The Administrative Control Authority (ACA) referred a preacher affiliated with Al-Azhar’s Islamic Research Complex to court on Monday, on charges of inciting sectarianism.
The authority said it followed videos circulating online of the preacher in Sixth October City giving a religious lesson in a mosque, where he challenged and disagreed with the view that a Muslim should be killed in case he killed a Christian. He cited the recent incident when a man stabbed and killed a Coptic cleric in Al-Marg, for which the perpetrator was sentenced to death for murder.
The authority said in a statement that he confessed interpreting religious texts according to his point of view, an interpretation often adopted by ultra-conservative preachers. However, officials from the Ministry of Endowments were quoted in the authority’s statement refuting such interpretations, citing other verses that “value life” and call for coexistence.

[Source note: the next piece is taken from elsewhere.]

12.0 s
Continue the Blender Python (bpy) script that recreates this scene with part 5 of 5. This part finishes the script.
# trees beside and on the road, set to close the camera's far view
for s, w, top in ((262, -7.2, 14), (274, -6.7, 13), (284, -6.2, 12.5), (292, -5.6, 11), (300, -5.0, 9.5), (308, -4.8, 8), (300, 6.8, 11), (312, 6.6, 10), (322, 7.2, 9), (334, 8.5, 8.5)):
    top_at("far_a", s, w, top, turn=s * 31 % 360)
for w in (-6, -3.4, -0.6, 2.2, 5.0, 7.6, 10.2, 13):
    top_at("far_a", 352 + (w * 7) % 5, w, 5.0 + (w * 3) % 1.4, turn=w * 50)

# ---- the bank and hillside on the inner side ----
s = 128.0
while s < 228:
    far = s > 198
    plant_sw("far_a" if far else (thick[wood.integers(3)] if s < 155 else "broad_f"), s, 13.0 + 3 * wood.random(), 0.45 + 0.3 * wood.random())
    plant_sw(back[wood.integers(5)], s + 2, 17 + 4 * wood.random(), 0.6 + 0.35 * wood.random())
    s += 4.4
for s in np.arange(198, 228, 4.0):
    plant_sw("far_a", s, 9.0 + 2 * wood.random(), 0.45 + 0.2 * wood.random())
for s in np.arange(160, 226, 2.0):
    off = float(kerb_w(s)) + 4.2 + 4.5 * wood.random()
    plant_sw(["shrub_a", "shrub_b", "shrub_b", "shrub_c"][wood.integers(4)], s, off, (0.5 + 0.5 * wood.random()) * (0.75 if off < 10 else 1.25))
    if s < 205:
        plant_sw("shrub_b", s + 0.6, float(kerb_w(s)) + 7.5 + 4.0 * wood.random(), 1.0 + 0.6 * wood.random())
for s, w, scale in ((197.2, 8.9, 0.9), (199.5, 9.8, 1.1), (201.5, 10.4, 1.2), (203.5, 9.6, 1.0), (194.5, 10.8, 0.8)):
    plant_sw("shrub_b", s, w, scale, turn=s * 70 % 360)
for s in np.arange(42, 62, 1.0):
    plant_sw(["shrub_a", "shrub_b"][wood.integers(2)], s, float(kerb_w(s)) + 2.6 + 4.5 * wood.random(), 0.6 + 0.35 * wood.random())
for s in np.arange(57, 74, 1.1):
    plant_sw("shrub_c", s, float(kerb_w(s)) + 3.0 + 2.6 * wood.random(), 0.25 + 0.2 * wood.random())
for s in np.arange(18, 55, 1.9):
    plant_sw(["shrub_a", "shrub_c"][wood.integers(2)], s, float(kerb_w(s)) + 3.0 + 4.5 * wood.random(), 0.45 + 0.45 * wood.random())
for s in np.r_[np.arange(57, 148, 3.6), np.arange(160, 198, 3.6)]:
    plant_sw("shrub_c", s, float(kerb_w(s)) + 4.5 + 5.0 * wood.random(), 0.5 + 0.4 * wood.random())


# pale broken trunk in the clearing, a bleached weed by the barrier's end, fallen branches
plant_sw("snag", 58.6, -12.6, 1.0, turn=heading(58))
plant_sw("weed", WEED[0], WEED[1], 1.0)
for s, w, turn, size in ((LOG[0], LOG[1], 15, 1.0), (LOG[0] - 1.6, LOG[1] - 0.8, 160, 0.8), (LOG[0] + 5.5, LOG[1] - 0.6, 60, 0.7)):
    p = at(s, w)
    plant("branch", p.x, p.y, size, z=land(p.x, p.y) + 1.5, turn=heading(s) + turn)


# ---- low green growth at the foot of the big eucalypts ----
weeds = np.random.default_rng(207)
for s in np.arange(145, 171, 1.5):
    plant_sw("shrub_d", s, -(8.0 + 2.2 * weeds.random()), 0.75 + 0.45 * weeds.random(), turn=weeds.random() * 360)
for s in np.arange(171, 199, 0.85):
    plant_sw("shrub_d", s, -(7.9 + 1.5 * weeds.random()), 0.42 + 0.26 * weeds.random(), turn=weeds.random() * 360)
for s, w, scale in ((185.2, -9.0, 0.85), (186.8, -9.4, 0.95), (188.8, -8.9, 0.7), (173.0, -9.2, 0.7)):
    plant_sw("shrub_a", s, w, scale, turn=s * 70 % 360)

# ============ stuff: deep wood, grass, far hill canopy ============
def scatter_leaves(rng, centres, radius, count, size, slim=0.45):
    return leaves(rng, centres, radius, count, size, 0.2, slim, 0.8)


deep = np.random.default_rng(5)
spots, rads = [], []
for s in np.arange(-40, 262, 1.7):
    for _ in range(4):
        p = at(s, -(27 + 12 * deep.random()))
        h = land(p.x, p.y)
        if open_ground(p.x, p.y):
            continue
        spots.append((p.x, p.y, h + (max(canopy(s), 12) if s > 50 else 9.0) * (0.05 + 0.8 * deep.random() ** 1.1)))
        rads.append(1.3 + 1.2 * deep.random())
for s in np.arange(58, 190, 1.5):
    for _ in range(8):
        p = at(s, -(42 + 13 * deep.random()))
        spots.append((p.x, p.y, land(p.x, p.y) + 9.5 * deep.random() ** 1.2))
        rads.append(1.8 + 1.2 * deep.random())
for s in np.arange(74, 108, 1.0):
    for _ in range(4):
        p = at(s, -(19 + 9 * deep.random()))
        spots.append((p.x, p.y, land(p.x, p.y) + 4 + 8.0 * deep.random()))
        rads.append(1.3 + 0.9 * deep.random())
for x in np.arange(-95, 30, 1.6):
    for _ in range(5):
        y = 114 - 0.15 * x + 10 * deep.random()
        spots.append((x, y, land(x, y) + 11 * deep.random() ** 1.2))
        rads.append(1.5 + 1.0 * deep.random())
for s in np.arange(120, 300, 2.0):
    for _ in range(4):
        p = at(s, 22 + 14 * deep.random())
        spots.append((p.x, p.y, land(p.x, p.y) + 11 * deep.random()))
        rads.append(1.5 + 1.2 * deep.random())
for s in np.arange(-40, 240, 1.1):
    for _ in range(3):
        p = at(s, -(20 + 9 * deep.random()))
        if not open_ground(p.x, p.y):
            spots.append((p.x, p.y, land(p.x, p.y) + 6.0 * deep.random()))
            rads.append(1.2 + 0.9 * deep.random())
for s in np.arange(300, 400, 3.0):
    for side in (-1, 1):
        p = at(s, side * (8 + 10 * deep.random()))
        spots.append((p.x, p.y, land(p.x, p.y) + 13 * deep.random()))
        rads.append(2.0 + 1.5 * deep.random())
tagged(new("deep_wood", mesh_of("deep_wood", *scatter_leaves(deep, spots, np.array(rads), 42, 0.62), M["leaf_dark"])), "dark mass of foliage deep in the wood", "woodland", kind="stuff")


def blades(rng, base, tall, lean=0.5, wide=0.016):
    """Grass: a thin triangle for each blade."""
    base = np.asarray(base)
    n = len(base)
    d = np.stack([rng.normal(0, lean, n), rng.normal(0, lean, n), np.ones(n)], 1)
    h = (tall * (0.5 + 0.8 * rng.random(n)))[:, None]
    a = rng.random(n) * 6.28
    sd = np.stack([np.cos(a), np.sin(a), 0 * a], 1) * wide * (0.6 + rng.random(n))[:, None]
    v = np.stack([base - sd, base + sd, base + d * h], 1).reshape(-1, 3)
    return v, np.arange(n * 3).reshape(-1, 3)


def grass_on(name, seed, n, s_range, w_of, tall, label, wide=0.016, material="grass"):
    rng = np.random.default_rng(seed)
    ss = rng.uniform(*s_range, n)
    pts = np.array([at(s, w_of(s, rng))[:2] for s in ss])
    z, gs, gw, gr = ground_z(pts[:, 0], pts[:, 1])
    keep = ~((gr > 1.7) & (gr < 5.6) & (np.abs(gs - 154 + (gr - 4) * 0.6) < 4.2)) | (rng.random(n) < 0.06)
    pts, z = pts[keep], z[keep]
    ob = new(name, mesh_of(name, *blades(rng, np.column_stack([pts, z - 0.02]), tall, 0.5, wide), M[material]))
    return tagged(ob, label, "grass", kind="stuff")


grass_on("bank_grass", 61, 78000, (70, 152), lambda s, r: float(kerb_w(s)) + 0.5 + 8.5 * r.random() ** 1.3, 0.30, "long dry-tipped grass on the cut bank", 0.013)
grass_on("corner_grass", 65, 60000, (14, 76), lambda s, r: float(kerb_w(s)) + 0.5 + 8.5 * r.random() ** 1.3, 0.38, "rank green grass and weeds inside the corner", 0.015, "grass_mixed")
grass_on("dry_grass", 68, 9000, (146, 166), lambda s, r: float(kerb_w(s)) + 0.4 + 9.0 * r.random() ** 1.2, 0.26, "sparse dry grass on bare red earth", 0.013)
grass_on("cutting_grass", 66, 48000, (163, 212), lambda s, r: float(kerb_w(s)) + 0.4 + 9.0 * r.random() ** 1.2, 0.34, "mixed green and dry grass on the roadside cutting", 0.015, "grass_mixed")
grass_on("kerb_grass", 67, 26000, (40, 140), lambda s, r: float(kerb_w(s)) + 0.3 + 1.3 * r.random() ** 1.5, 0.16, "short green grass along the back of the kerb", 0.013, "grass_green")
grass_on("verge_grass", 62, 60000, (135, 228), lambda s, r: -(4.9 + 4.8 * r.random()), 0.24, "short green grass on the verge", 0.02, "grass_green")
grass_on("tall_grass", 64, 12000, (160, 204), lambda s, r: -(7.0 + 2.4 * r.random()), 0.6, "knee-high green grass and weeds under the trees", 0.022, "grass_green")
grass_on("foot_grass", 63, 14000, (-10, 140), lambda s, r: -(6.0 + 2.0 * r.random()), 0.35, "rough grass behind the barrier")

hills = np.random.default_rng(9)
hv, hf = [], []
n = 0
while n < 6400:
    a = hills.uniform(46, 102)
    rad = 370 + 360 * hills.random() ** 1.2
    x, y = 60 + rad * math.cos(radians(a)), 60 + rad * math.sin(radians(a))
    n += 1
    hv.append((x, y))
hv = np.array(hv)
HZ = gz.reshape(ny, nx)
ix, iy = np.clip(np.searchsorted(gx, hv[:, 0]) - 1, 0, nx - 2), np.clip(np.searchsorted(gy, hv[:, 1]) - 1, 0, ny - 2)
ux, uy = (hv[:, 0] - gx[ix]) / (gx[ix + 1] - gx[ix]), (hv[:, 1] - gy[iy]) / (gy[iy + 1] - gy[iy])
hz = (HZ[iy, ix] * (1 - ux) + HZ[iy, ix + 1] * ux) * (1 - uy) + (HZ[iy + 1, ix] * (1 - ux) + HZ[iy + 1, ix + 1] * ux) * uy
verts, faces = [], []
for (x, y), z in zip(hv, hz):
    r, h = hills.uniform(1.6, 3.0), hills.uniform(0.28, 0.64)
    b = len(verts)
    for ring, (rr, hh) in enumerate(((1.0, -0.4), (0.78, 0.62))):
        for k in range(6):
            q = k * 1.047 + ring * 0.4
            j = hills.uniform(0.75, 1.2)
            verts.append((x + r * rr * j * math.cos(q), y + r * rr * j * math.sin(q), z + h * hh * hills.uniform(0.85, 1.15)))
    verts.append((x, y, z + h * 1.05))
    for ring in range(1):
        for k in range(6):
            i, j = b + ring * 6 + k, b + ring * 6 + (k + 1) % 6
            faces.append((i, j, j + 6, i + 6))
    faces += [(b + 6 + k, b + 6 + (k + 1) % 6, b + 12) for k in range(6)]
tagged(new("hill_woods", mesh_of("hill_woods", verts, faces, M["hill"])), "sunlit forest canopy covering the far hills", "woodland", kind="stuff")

Al-Azhar institution has been criticised of being a harbour for conservative interpretations of religious texts that gave room for sectarianism, extremism, and fundamentalism.
In its statement, the authority said that Egypt currently lives in times where terrorism “is claiming the lives of its civilians without differentiation between their religion.”
Last month, the Supreme Council for Media Regulation released a list of 50 preachers who are exclusively allowed to issue fatwas and religious opinions through media outlets, a step continuing the state’s efforts to limit religious preaching to a single discourse.